To clarify, Jackie is for sure dead — she’s not pulling a Van?

As far as I know. I don’t see how she comes back from [freezing to death]. [Laughs.] And I think Ella’s contract was always just a year.

A slew of fan theories about Shauna have cropped up on social media. Do you have any favorites?

It was so interesting to me that nobody was like, “What if Adam just likes her?” Part of it is that it’s a mystery show, and he’s a suspicious character. And part of it is that it’s an unconventional relationship where he’s more conventionally attractive than me, he’s younger than me, he’s thinner than me. So it’s very hard for people to accept that that might just be a relationship that they’re witnessing. And then there were some theories that were just so nuts — so many people were like, “He’s Shauna’s wilderness baby.” I wish I could remember all the crazy ones. “He’s Jackie” was a funny one.

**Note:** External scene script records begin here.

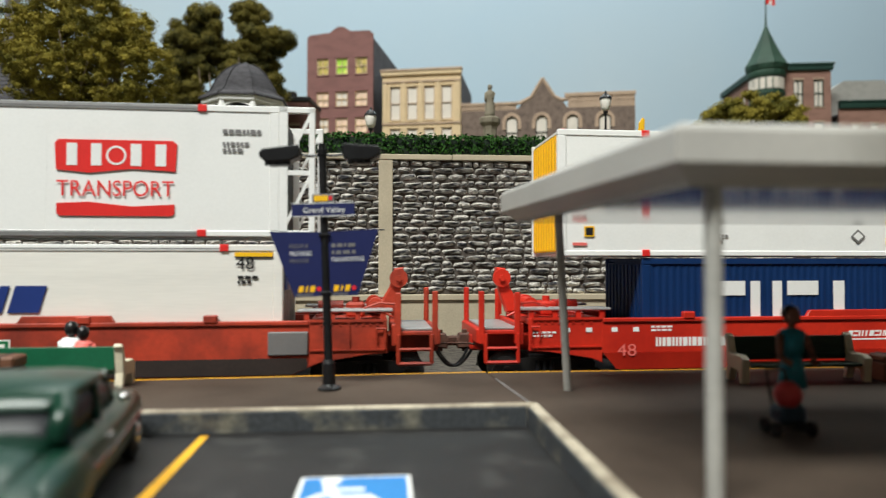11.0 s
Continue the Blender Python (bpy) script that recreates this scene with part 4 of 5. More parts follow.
    for q in (26.6, 24.6):
        part("unit_vent", box(bmn(), -h - 3.6, -h - 2.6, -13.75, -13.5, q - 1.4, q), "ink", unit)
    part("unit_grille", box(bmn(), -h - 10.5, -h, -12.4, 8, 15.6, 21.5, 0.3), "black", c)

    # ---- rusty orange car
    car, h, y = low_car(663.5, 909.5, "weathered rusty orange single well car", "rust", "silver", "grime", guides=((-49, -27.5), (-16, 7.4), (19.5, 42.3)), stands=(False, True))
    o = -(667 + 913) / 2
    small_print(car, "inkpink", o + 713, 4.8, y, 8, 1, 2.0, 21)
    small_print(car, "inkpink", o + 727, 4.8, y, 12, 1, 2.0, 22)
    part("dusty_end", prism(bmn(), [(-h + 14.6, 4.5), (-h + 33.8, 4.5), (-h + 33.8, 10.4), (-h + 18, 10.9), (-h + 14.6, 10.9)], -15.05, -14.8), "grime", car)
    part("dusty_end", prism(bmn(), [(-h + 34, 3), (-h + 43, 3), (-h + 37, 10.2), (-h + 34, 10.4)], y - 0.1, y + 0.1), "grime", car)
    decal(car, "crisp", o + 797.6, o + 808.2, 2.4, 8.4, y, "placard")
    decal(car, "deepgreen", o + 798, o + 807.8, 2.7, 8.1, y - 0.06, "placard")
    decal(car, "crisp", o + 799.4, o + 803, 4, 7, y - 0.12)
    decal(car, "crisp", o + 802.8, o + 807, 5.2, 7.4, y - 0.12)
    part("grey_box", box(bmn(), h - 44, h - 34, y - 0.6, y + 0.2, 3.6, 9.6, 0.3), "inkgrey", car)
    c, h, y = container(699.9, 869.0, -1.0, 31.6, "white ribbed container with slanted blue bars", "ribbed", "smooth", rails="white", castings=("inkred", (-70, 70)))
    emblem(c, "inkblue", -h + 51.6, -h + 111.4, 14.8, 21.4, y, "==|=i|b", 0.28, 0.24)
    decal(c, "gold", h - 12, h - 2.5, 28.6, 29.6, y)
    decal(c, "ink", h - 12, h - 2.5, 28.3, 28.6, y)
    decal(c, "gold", -h + 1.8, -h + 12.2, 28.4, 29.4, y)
    text("48", "ink", c, h - 11.6, h - 7.2, 25.4, 3.0, y - 0.02)
    small_print(c, "ink", h - 11.2, 23.0, y, 4, 2, 0.7, 23)
    small_print(c, "ink", -h + 2.2, 26.0, y, 9, 1, 1.0, 24)
    part("door_plate", box(bmn(), h + 0.1, h + 0.4, -11, -6, 20, 27), "inkblue", c)
    c, h, y = container(690.0, 868.0, 33.6, 66.8, "long white container with a red badge", "white", "smooth", half=14.4, rails="silver", castings=("inkred", (-63, 70)))
    open_frame(c, h + 9.0, -1, 33.6, 66.8, 14.4)
    seams(c, h, y, 33.6, 66.8, [-70.5 + 11.5 * k for k in range(13)], "white", 0.1)
    badge(c, h - 54, y, 38.6)
    small_print(c, "inkpink", -h + 35.6, 41.0, y, 16, 1, 0.9, 25)
    small_print(c, "inkpink", -h + 51.6, 41.0, y, 18, 1, 0.9, 26)
    small_print(c, "inkgrey", h - 14, 59.6, y, 9, 1, 1.1, 27)
    small_print(c, "inkgrey", h - 14, 56.6, y, 6, 2, 0.9, 28)
    small_print(c, "inkgrey", -h + 17, 54.6, y, 4, 1, 1.3, 29)

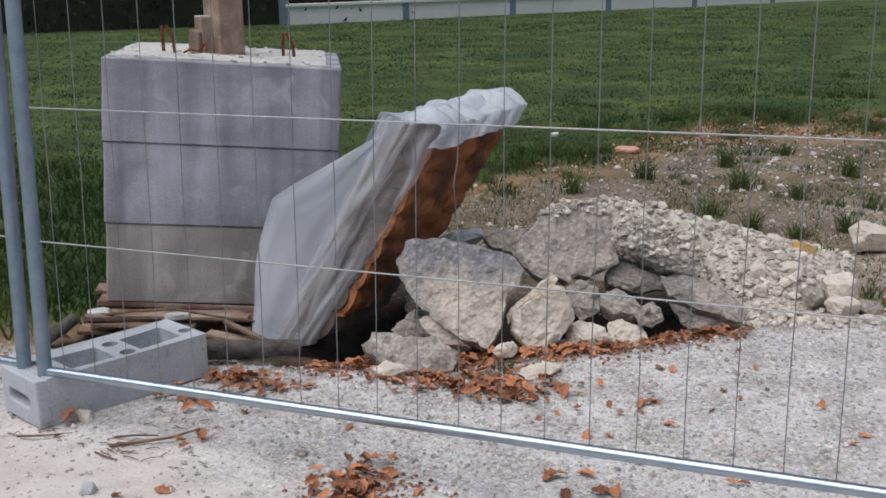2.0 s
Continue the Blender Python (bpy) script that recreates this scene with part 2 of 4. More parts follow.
def build_ground():
    xs, ys = spread(-2.0, 6.0, 0.045, 900), spread(-1.2, 7.5, 0.045, 900)
    verts, grass, lot, sand, chalk, tar, pale, duff, shade_earth = [], [], [], [], [], [], [], [], []
    for y in ys:
        for x in xs:
            verts.append((x, y, ground_z(x, y)))
            grass.append(grass_amount(x, y))
            sand.append(min(1.0, max(0.0, bump_at(x, y, 0.12, -0.45, 0.75, 0.50, 1.9) - 0.35 + 0.6 * fbm(x, y, 2.5, 12.0))))
            chalk.append(min(0.95, max(0.0, bump_at(x, y, 2.68, 1.36, 0.30, 0.30, 1.25) + bump_at(x, y, 2.75, 0.93, 0.65, 0.12, 1.15) - 0.35 + 0.9 * fbm(x, y, 4.5, 21.0))))
            tar.append(min(1.0, max(0.0, bump_at(x, y, 3.75, -0.55, 1.25, 0.95, 1.7) - 0.4 + 0.5 * fbm(x, y, 2.0, 31.0))))
            e0 = y - lot_edge(x)
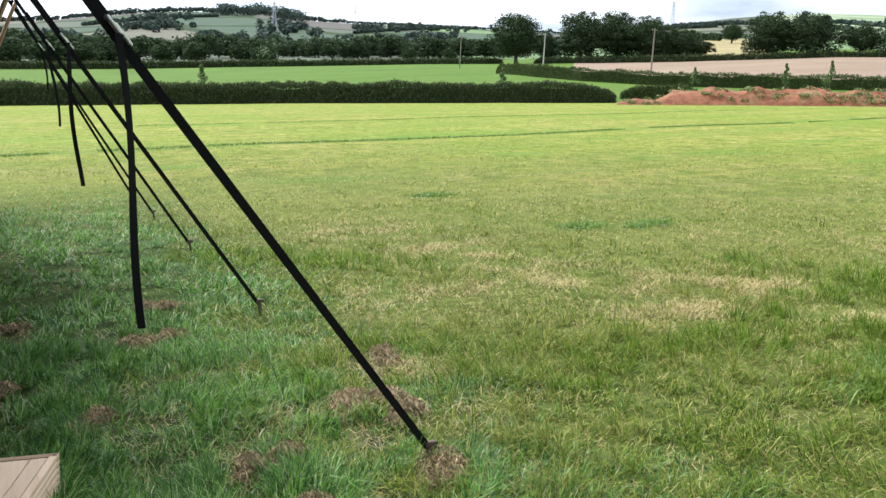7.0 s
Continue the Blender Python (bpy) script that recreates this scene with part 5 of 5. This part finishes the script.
# a small finger post by the oak
p = polar(66.9, 104)
sign = thing("finger_post", Matrix.Translation(p), "small white wooden finger post at a lane", "signpost")
bm = bmesh.new()
tube(bm, (0, 0, -0.2), (0, 0, 2.0), 0.06, 0.05, 8)
part("shaft", bm, M_WHITE, sign)
ob = part("arm", boxed(-0.1, 0.75, -0.03, 0.03, 1.62, 1.84, bevel=0.01), M_WHITE, sign)
ob.matrix_basis = pose(0, 0, 0, 0, 0, -60)


def far_woods():
    """Woods, copses and hedgerow trees over the hills, as small leafy heaps."""
    r = np.random.default_rng(77)
    cs, rs, ns, far = [], [], [], []

    def heap(az, dist, h):
        p = polar(az, dist)
        cs.append((p.x, p.y, p.z + h * 0.45))
        rs.append((h * 0.55, h * 0.55, h * 0.5))
        ns.append(34 if dist > 1000 else 80)
        far.append(dist > 1000)

    for k in range(120):  # hilltop wood
        heap(r.uniform(11.0, 16.2), r.uniform(1900, 2180), r.uniform(12, 20) * (1.2 if k % 5 else 1.5))
    for az in np.arange(-14, 17.5, 0.11):  # belt along the crest
        heap(az + r.normal(0, 0.05), r.uniform(2080, 2200), 8 + 7 * max(-0.4, noise.noise(Vector((az * 0.8, 3, 0)))) + r.uniform(-1, 3))
    for az in np.arange(17.5, 34, 0.16):  # low hedge along the crest
        heap(az, r.uniform(2150, 2200), r.uniform(3, 5) + 6 * (r.random() > 0.94))
    for row in range(9):  # hedgerows across the slope
        az0, d, tilt = r.uniform(-14, 22), r.uniform(850, 2000), r.uniform(-14, 14)
        for k in range(60):
            heap(az0 + k * 0.13, d + k * tilt, r.uniform(4.5, 8))
    for k in range(24):  # copses
        az0, d = r.uniform(-13, 29), r.uniform(700, 1900)
        for j in range(22):
            heap(az0 + r.normal(0, 0.9), d + r.normal(0, 40), r.uniform(8, 14))
    for k in range(230):  # foot of the hill
        heap(r.uniform(-14, 31), r.uniform(560, 760), r.uniform(8, 13))
    for row in range(8):  # right-hand hill
        az0, d, tilt = r.uniform(32, 60), r.uniform(1000, 2100), r.uniform(-10, 10)
        for k in range(50):
            heap(az0 + k * 0.16, d + k * tilt, r.uniform(4, 7))
    # far heaps take the haze-paled leaves, nearer ones the plain tree leaves
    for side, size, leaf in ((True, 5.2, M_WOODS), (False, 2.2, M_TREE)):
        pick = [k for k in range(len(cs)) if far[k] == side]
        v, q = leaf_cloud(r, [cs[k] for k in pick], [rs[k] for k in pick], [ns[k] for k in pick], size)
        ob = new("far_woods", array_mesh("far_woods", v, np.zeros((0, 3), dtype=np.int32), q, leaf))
        tagged(ob, "woods and hedgerow trees scattered over far hills", "woods", kind="stuff")


far_woods()
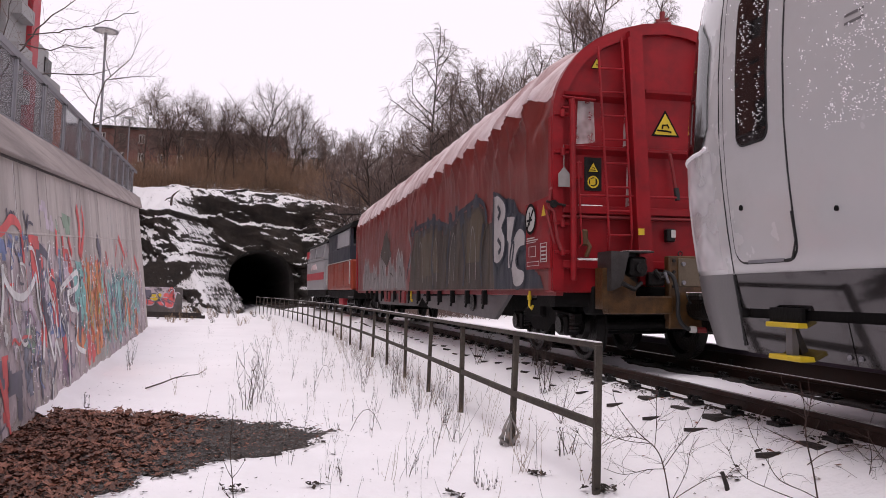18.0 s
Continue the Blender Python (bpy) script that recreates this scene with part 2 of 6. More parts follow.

What kind of input do you have into your character?

It’s not often, but there are times when I read something and am just like, “This doesn’t feel real to me.” When I was about to go on a date with Adam, they had me stealing a pair of my daughter’s underwear — like a thong — to wear. And I just was like, “Guys, first of all, as a mother, no.” That’s so gross. I know that Shauna doesn’t have boundaries, but that’s, like, a step too far. And, realistically, they wouldn’t fit me. There’s no woman in the world that’s going to watch that scene and be like, “I believe that she’s comfortably wearing those underpants.” But they’re very good about listening to me!

Have they told you anything about Season 2?

I know they haven’t even gotten into the writers’ room yet, so I want to give them a minute. But I definitely want to ask questions. I really think I probably drive them crazy.